Belli bir müşteri potansiyeli olan kişilerin bu sektörde daha çok iş yaptığını kaydeden Caner, “Elinde fazla dairesi olan daha fazla çalışan kişiler daha çok kar ediyor tabii. Bizim iş koşturmaya dayalı bir iş ne kadar çok çalışırsanız o kadar çok iş yaparsınız. Tabii sadece bununla da olmaz aynı zamanda bu işin ticaretini doğru düzgün ve ahlaklı yapmakta önemli. Burada işleri öneri üstüne yaparsınız. Biri ev alıp bu işten memnun kalınca komşusuna da öneriyor. Güvenilir olmakla ilgili daha çok. Olması gereken ticaret ahlakını yerine getirince bu da bizi diğer rakiplerimizden bir adım öne çıkarıyor. Bu da bizi asıl amacımıza daha çok yaklaştırıyor. Çünkü hedefimiz piyasanın en iyi emlakçısı olmak. Kurumsallaşmak ve daha büyük bir ofis açmaktır. Bu durumda hem kendi ekonomimizi güçlendirmek hem de gelen müşterilerimize daha iyi hizmet sunabilmektir. Her işte olduğu gibi bizim işin sıkıntılı yanı da bazı müşterilerimizin fiyatı aşağı çekme konusundaki çok ısrarcı oluyor. İndirim sağlayamadıkları için ev almaktan vazgeçen müşterilerimiz oluyor. Ya da müşteriyi memnun etmek için kimliklerini alıp diğer işlerini halletmek istiyoruz. O zamanda bir korku oluşuyor ve kimliklerini vermek istemiyorlar. İşin adını koymadan sözleşme imzalatmak isteyen müşterilerimizde mevcut oluyor tabii ki.” dedi.

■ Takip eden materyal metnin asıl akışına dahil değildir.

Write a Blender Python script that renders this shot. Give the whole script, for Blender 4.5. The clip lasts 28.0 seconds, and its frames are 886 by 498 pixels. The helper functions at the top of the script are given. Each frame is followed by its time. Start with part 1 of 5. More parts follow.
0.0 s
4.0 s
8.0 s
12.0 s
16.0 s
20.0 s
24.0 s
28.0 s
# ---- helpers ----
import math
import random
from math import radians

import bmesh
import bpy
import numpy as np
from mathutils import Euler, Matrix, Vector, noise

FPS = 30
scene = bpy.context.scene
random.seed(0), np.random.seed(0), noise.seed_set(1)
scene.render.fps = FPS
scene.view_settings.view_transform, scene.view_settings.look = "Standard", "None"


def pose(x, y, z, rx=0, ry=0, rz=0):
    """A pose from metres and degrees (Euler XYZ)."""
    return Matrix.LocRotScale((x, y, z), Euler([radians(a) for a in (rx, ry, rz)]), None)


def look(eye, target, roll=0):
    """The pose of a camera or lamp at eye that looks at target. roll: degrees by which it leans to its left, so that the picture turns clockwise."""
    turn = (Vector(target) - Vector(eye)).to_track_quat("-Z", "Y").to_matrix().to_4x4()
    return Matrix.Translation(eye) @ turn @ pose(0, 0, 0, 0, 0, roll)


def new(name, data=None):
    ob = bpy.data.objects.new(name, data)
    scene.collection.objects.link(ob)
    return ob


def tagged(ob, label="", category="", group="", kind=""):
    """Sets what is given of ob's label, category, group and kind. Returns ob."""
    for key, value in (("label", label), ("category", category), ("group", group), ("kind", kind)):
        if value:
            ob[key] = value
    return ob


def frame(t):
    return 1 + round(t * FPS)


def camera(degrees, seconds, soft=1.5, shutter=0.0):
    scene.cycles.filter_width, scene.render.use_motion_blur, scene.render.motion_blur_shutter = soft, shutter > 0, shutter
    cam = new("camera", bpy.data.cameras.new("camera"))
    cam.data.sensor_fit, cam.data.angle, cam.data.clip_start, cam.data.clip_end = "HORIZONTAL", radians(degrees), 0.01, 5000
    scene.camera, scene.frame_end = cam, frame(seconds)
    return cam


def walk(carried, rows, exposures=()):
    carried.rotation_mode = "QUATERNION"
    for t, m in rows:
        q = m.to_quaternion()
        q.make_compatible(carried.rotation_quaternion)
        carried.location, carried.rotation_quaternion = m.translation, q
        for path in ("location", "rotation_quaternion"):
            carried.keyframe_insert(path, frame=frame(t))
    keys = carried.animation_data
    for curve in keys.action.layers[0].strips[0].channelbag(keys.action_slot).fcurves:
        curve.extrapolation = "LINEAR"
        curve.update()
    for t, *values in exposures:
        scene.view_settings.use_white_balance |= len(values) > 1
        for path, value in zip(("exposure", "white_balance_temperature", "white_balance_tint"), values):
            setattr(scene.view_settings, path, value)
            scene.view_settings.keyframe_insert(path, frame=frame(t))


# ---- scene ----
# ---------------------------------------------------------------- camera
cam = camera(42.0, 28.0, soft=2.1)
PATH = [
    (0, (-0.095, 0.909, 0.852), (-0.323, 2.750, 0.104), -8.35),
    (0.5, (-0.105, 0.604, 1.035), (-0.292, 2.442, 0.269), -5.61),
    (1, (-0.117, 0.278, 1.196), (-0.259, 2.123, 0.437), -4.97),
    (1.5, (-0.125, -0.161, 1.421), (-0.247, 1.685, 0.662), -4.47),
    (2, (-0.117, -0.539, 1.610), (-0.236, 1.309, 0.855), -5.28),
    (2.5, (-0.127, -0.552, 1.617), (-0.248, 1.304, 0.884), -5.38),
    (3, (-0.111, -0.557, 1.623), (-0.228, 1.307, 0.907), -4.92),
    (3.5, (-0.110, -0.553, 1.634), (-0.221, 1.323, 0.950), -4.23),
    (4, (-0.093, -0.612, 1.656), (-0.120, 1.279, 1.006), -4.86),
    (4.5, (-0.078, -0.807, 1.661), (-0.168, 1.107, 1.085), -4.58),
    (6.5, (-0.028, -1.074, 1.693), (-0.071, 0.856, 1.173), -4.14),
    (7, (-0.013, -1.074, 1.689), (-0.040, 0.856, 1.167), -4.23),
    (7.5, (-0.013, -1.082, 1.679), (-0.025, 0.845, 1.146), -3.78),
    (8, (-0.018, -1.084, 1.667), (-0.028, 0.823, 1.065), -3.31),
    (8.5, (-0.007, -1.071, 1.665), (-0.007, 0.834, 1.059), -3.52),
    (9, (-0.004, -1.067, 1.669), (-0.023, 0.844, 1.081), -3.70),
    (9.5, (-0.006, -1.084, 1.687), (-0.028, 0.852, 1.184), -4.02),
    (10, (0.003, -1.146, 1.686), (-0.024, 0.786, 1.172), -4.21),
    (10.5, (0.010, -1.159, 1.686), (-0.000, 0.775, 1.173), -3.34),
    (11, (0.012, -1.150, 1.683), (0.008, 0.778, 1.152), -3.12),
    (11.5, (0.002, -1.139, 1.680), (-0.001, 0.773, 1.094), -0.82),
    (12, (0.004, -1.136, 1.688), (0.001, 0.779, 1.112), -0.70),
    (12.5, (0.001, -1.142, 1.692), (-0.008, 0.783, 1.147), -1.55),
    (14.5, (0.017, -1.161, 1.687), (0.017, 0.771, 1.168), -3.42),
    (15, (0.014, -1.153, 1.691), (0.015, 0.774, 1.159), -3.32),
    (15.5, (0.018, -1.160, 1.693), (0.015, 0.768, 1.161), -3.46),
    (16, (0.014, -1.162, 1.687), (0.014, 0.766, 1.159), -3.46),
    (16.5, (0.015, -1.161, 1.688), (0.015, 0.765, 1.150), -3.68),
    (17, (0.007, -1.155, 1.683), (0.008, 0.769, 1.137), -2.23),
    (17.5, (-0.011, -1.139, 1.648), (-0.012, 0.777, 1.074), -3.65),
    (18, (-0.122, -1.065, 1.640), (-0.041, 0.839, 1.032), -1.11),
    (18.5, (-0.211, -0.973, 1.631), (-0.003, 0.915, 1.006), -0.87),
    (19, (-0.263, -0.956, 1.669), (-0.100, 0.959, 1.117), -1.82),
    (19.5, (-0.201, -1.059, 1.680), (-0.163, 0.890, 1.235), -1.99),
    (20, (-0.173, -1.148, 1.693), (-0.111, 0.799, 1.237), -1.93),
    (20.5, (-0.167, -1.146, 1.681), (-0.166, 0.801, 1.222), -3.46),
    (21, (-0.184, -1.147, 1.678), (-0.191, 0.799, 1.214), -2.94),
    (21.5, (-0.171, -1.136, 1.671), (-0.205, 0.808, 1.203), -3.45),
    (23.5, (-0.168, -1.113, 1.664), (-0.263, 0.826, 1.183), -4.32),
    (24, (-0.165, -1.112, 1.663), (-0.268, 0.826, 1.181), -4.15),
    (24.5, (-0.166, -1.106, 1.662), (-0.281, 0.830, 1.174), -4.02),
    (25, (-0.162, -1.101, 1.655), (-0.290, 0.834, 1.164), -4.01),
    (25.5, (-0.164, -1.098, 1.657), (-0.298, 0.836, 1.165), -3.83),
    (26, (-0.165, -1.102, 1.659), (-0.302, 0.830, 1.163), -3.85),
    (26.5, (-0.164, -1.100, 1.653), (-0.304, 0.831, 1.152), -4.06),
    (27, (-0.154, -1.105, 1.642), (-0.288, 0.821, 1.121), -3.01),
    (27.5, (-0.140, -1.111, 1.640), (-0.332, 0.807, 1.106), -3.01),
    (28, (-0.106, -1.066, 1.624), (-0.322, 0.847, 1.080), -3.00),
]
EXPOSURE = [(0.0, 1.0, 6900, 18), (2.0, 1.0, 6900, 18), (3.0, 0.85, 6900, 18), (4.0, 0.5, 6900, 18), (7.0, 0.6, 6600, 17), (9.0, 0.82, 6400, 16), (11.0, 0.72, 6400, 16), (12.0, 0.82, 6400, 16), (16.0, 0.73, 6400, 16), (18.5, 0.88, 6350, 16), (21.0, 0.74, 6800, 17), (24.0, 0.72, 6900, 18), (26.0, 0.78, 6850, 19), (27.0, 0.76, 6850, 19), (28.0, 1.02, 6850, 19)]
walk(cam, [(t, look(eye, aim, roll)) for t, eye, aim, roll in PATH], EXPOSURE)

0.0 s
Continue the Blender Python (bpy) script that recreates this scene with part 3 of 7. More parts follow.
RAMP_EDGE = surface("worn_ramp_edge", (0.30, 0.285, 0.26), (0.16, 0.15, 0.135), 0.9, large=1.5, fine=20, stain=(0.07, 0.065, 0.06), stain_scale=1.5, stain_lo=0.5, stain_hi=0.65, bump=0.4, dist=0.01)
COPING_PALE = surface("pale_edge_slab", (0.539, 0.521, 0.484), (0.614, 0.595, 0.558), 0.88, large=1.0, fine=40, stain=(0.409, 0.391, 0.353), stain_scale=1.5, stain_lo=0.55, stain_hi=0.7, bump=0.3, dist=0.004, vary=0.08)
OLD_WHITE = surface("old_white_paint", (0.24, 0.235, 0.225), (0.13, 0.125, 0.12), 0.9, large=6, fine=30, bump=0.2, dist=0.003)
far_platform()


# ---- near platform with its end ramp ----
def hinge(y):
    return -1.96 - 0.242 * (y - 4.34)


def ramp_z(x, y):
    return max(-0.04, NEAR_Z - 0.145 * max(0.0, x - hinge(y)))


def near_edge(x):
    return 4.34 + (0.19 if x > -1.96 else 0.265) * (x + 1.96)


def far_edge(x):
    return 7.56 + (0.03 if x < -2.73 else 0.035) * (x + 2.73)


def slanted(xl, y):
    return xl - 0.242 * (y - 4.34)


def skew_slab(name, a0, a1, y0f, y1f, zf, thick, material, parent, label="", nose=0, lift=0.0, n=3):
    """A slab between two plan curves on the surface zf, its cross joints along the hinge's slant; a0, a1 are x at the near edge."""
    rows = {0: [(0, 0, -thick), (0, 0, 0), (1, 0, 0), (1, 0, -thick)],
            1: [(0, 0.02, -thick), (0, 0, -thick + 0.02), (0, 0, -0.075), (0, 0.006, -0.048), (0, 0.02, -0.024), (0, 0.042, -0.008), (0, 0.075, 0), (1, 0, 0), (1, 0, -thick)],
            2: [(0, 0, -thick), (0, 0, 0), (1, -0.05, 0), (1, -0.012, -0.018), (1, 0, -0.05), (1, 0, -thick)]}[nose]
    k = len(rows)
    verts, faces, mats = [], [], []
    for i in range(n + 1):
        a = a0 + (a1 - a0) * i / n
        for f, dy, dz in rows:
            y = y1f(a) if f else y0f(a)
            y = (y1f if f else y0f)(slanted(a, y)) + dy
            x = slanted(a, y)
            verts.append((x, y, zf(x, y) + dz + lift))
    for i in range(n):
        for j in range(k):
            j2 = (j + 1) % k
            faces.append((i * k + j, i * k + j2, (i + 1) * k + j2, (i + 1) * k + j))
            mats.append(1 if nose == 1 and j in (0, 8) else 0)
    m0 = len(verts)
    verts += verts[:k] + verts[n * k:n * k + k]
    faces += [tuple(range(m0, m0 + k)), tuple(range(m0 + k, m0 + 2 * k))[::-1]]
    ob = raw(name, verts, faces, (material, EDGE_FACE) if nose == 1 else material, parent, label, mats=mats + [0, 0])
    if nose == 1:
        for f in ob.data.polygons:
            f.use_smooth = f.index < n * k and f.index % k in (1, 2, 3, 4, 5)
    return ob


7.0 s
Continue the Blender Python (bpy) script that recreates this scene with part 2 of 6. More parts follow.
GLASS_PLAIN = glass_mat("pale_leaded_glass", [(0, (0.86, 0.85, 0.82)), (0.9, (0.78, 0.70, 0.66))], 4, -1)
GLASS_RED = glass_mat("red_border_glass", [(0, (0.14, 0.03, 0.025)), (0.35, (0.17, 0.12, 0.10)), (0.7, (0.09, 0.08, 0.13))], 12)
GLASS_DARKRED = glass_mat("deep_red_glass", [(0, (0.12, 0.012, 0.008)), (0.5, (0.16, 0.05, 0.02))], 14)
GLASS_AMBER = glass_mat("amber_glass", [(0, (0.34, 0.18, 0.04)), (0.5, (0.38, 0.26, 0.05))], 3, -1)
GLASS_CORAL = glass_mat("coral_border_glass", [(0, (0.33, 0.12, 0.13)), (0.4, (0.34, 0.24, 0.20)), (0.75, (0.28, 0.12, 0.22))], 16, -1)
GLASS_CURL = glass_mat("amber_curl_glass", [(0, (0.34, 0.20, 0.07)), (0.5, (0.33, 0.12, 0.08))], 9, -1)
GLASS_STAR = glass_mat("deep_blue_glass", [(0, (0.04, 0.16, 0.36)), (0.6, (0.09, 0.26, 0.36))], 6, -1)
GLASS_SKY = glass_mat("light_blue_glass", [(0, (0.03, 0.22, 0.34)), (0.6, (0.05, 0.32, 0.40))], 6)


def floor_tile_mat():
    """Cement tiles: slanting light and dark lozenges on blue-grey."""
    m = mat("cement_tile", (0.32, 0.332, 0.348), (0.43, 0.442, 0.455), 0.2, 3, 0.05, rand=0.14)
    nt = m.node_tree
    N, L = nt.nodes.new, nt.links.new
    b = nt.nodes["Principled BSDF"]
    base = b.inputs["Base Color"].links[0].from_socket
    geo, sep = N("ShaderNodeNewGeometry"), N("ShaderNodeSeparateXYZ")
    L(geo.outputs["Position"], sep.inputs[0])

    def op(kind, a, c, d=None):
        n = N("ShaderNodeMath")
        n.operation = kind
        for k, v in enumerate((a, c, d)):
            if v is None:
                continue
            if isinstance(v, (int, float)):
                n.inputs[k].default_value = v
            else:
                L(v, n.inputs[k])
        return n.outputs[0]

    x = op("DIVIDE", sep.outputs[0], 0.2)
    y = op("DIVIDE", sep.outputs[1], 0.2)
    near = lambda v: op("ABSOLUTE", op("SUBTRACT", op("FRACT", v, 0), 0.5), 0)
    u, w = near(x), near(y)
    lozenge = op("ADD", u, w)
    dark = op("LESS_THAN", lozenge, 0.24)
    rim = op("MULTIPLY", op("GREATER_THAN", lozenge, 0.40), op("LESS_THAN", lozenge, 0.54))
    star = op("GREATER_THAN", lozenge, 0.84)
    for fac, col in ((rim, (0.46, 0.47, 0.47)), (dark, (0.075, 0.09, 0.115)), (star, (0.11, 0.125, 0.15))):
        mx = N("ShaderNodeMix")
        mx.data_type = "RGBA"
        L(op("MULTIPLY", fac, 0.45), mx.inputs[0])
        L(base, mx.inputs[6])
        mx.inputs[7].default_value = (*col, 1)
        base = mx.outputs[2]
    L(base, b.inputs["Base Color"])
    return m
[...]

Yaşanan mekan sahiplenilmeli

Caner, “Biliyorsunuz, insanların yaşadıkları mekânla ve kentin geneliyle kurdukları ilişkiler çok önemli. Kurduğumuz yeni yaşam alanlarının geçici, kimliksiz ve kişiliksiz mesken alanlarına dönüşmesini arzu etmiyoruz. Yaşadığı mekanı sahiplenmeyen, burada kendisini misafir gibi gören bir topluluktan ziyade, bu yeni mekanlarla organik ve duygusal bir aidiyet bağı kurabilen bir toplumsallığın hayat bulması için çaba sarf ediyoruz. Tasarladığımız yeni yaşam alanlarında yaşayacak onların bu yeni mekânla bir ilişki kurabilmesinin yaşamsal altyapısını kuruyoruz.” diye ifade etti.